Your animal, your choice, but after decades of watching hundreds of people dealing with this problem in reptiles I've seen a very clear trend in the most likely path to success being to leave the animal alone and let nature do its thing. It's certainly what I do with my own animals and in cases of egg binding I've had personally (very few proportionately but when you work with thousands of animals you're going to see a fair few cases of it) where most people would get surgery, almost all of them pass the eggs and go on to have healthy lives. When I see people go for surgery, most of the animal survive but it's still multiples the fatality rate of animals left alone, and the future complication rate is very high.

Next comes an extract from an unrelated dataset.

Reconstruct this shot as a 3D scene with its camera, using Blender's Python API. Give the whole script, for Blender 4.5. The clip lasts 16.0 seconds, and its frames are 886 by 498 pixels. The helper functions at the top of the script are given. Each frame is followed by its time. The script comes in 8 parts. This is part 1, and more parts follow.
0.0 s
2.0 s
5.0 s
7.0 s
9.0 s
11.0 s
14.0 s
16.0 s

Most keepers base their advice on the one or two cases they've personally had. Most vets will tell you to go for surgery because they're hardly going to say "Don't use my services, you'd just be paying me to make things worse, vets are an expensive waste of time/source of harm". Most people will advise you to go to a vet because 'they are the professionals'. Definitely risks either way, the only sure thing is paying for euthenasia (and even for that, I can do it at home far more humanely than a vet will charge money for... but why kill the lizard when it has a chance of recovery and if it doesn't, it's not going to be any more dead than if you deliberately killed it!).

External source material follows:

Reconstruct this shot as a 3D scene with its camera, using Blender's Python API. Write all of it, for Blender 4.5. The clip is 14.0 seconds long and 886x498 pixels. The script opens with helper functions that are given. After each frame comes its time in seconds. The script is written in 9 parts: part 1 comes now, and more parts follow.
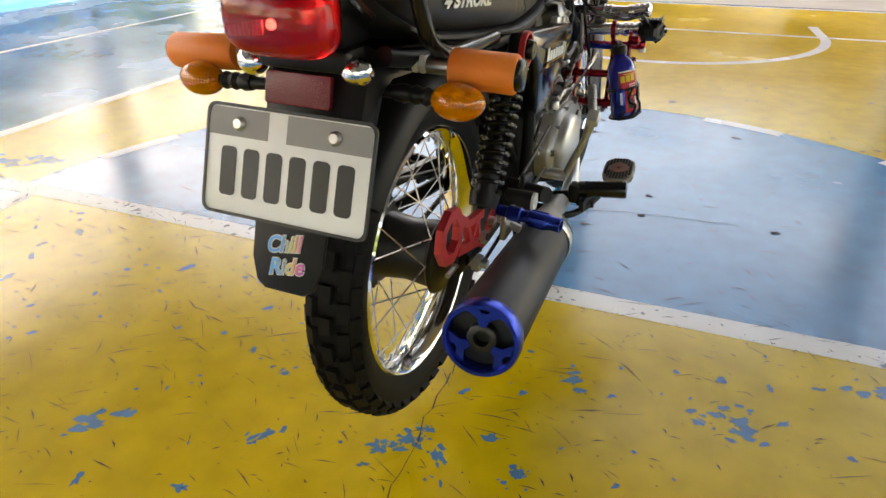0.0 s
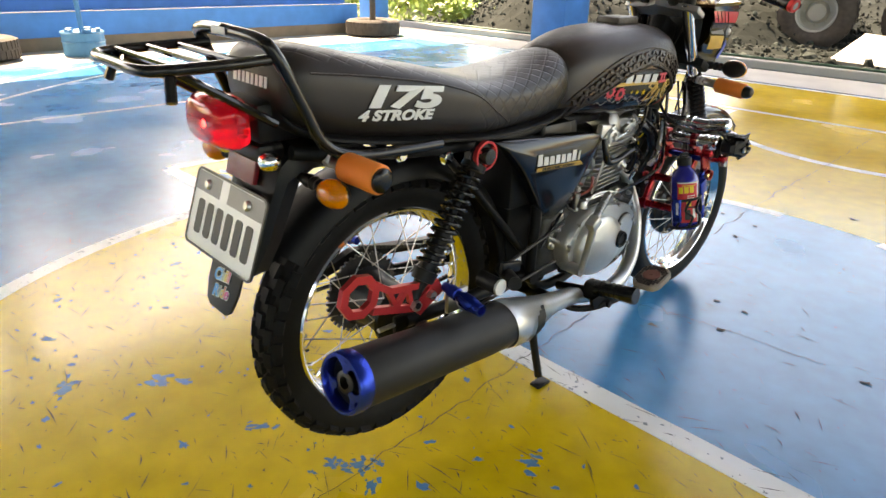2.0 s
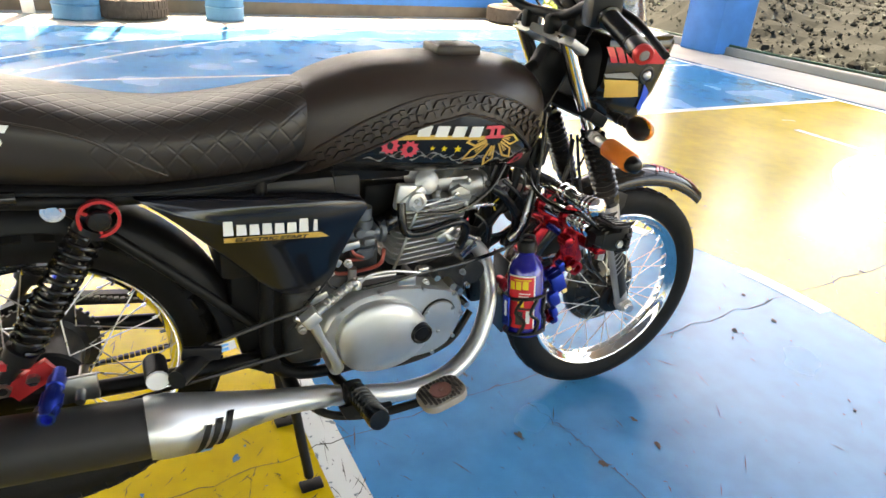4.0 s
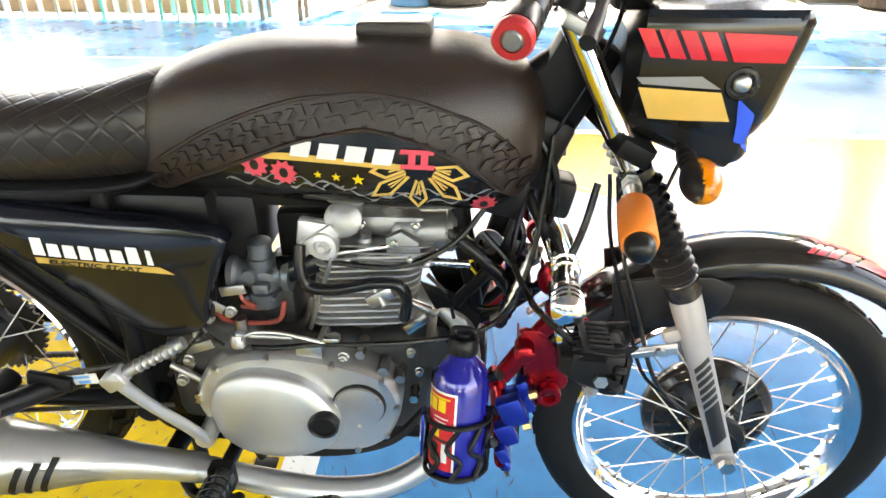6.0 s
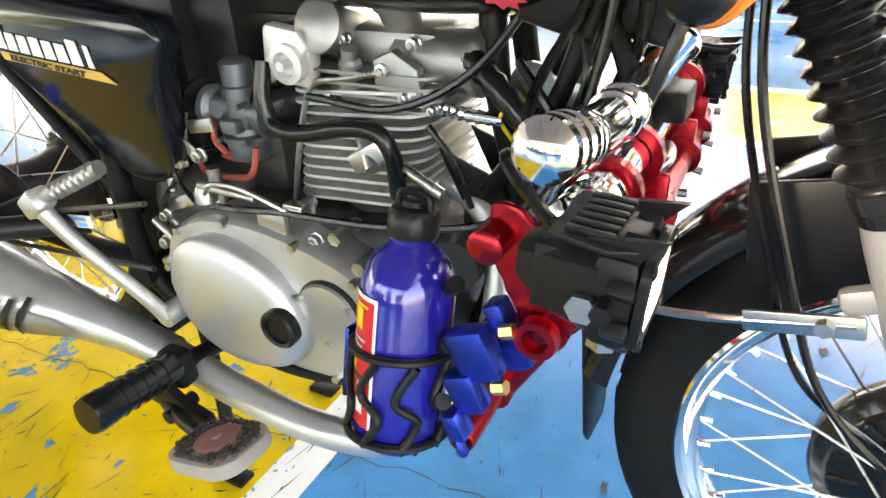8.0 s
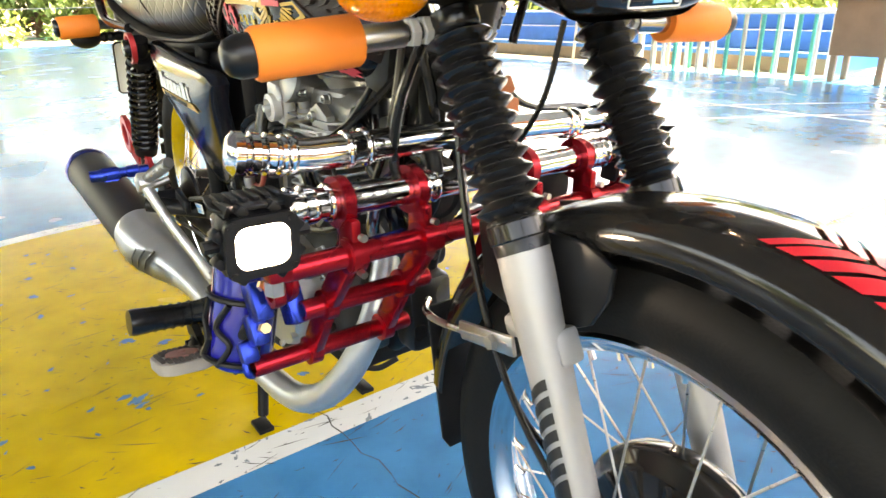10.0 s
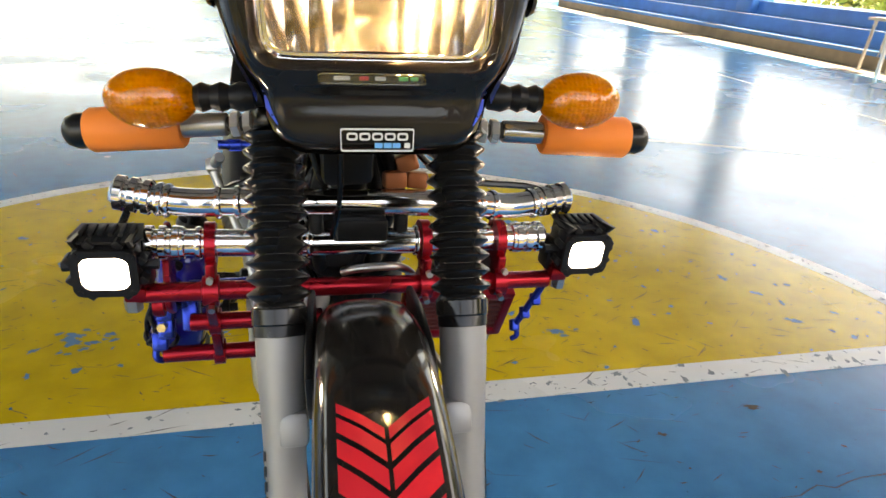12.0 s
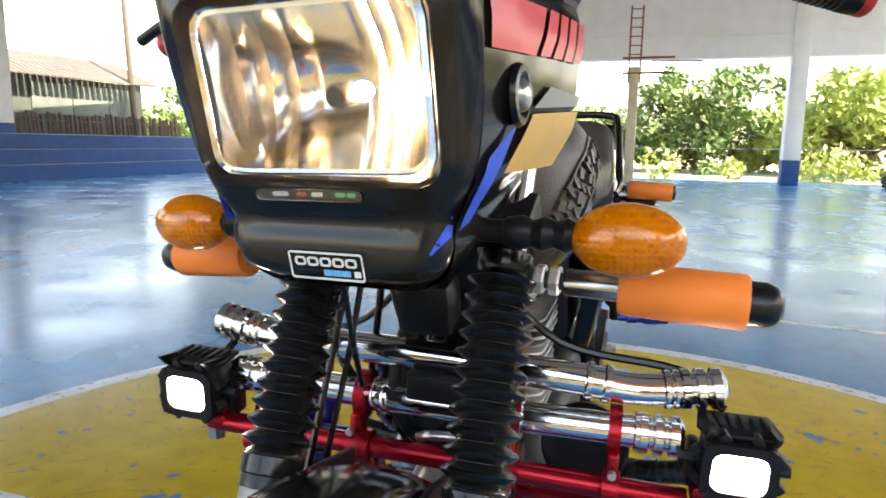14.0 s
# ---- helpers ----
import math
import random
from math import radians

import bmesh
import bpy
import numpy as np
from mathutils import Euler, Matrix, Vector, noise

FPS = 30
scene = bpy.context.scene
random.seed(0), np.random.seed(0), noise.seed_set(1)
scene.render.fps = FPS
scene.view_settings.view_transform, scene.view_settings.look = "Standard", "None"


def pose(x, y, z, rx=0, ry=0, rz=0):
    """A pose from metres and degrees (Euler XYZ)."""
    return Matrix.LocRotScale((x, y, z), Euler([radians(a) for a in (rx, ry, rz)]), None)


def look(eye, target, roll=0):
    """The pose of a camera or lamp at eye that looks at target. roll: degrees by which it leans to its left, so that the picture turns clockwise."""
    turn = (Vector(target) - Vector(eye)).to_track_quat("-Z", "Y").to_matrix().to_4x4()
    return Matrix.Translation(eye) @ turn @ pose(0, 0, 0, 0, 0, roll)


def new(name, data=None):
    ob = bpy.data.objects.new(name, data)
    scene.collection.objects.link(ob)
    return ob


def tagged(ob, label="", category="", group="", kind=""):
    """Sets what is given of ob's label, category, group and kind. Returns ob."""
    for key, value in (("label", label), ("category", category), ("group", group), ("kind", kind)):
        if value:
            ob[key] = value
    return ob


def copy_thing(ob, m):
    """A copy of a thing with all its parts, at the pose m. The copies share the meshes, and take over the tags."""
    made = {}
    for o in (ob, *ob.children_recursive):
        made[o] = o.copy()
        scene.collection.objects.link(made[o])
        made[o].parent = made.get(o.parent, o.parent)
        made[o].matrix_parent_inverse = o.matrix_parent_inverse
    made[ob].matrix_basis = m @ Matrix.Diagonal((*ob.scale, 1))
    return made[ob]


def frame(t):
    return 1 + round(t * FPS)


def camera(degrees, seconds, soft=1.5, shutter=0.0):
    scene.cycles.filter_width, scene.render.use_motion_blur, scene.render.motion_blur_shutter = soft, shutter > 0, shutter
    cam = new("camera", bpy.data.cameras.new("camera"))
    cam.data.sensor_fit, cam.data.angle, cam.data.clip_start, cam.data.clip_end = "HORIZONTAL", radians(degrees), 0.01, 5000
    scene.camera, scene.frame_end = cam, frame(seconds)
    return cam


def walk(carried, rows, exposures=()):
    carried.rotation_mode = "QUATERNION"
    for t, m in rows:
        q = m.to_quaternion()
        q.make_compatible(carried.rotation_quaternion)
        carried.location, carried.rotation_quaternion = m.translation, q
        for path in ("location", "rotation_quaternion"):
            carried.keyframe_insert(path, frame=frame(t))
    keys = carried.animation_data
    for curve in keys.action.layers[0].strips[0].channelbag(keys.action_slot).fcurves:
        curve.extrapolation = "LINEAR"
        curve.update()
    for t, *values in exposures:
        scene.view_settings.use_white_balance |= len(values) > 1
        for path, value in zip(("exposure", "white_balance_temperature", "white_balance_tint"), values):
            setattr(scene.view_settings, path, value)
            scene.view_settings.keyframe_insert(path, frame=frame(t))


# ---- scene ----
cam = camera(68.9, 14.0, shutter=0.12)
PATH = [
    (0, (0.473, -1.074, 0.971), (-0.204, 0.55, 0.019), -0.4),
    (0.5, (0.569, -1.189, 1.003), (-0.252, 0.406, 0.117), -0.3),
    (1, (0.752, -1.184, 1.05), (-0.287, 0.321, 0.239), -1.4),
    (1.5, (0.95, -1.08, 1.082), (-0.322, 0.254, 0.306), -0.4),
    (2, (1.017, -0.901, 1.091), (-0.294, 0.378, 0.287), 1.3),
    (2.5, (1.026, -0.72, 1.114), (-0.316, 0.527, 0.311), 3.4),
    (3, (1.138, -0.47, 1.142), (-0.42, 0.528, 0.384), 3.8),
    (3.5, (1.224, -0.232, 1.167), (-0.373, 0.672, 0.371), 4.5),
    (4, (1.204, 0.074, 1.168), (-0.372, 0.945, 0.298), 4.5),
    (4.2, (1.179, 0.153, 1.174), (-0.432, 0.964, 0.311), 3.8),
    (6.3, (0.882, 0.927, 1.091), (-0.831, 0.523, 0.14), 2.0),
    (6.5, (0.863, 0.989, 1.076), (-0.787, 0.367, 0.133), 3.4),
    (7, (0.768, 1.048, 0.974), (-0.844, 0.325, 0.037), 2.5),
    (7.5, (0.663, 1.035, 0.863), (-0.894, 0.277, -0.137), 0.1),
    (7.7, (0.63, 1.036, 0.828), (-0.921, 0.257, -0.165), -1.2),
    (9.8, (0.5, 1.462, 0.803), (-0.613, -0.042, 0.098), -0.9),
    (10, (0.456, 1.513, 0.815), (-0.63, -0.007, 0.101), -1.4),
    (10.5, (0.343, 1.636, 0.83), (-0.438, -0.043, 0.074), -2.9),
    (11, (0.237, 1.706, 0.891), (-0.372, -0.045, 0.141), -3.3),
    (11.5, (0.148, 1.71, 0.916), (-0.451, 0.009, 0.051), 1.5),
    (12, (0.08, 1.678, 0.948), (-0.354, -0.096, 0.133), 3.5),
    (12.5, (-0.039, 1.721, 0.951), (0.091, -0.13, 0.205), -2.2),
    (13, (-0.149, 1.674, 0.918), (-0.04, -0.238, 0.34), 0.3),
    (13.5, (-0.175, 1.593, 0.905), (0.049, -0.333, 0.415), 1.9),
    (14, (-0.181, 1.571, 0.899), (0.39, -0.319, 0.58), 0.8),
]
walk(cam, [(t, look(eye, target, roll)) for t, eye, target, roll in PATH], [(0, 3.10, 11200, 17.4), (0.5, 2.96, 10800, 17), (2, 3.2, 10200, 15.6), (3, 3.53, 10700, 17), (3.5, 3.64, 10700, 16.6), (4, 3.63, 10100, 15.6), (6.3, 4.32, 10250, 15.6), (7, 4.43, 10250, 15.6), (7.5, 4.33, 10250, 15.6), (7.7, 4.32, 10250, 15.6), (10, 4.0, 11200, 15.8), (11, 3.2, 12100, 16.6), (11.5, 3.12, 12400, 16.6), (12, 3.05, 10900, 16.0), (14, 3.08, 8800, 14.8)])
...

Good luck with your gecko!
She’s been egg bound for weeks now and is losing a major amount of weight! do you think there is much hope of her passing them by herself?

thank you all for your help, unfortunately she passed away today.
 
thank you all for your help, unfortunately she passed away today.
Sorry to hear this.

Without a doubt, if she was that close to death already, the trauma of the surgery would have been much more than enough to push her over the edge anyway, so it would have been a very expensive way to euthenase her, and of course, a deliberate euthenasia is a guaranteed death by design.

So, you can at least know that you didn't bring about a death which could have been prevented. Unfortunately all living things eventually die, and reproduction is a dangerous biological process for females of most species, even for humans. That may not be too comforting, but at least you don't have to feel bad about having done the wrong thing.

To answer your specific follow up question, if it had already been weeks and the lizard was losing a major amount of weight (that specific symptom is a significant danger sign), it wasn't looking great. But, surgery is still the highest risk option at any stage. Early on, yes, surgery in this specific case likely would have saved the lizard (in the short term - but there would probably have been lethal issues in the future anyway), but without knowing the future at that time it was still the worse risk. Unfortunately we just don't know the future - if we did, that lizard wouldn't have ever been paired up. Once the major weight loss had already occurred and we had a better idea of the outlook, the risk of surgery was almost much higher, and I've seen so many people take so many animals to the vets over the last few decades and I can say that it's quite consistent that the level of grief is higher when a complicated and expensive (let's face it, $1,800 is a considerable amount of money, I literally see humans die in some of the countries I spend time in because their families can't afford treatment which costs less than that, so I would personally have ethical issues with spending that much on an extremely risky surgery on a gecko rather than giving that money to someone who can literally use it to save the lives of more than one human child).

Sorry for your loss, it's always tough to lose a pet.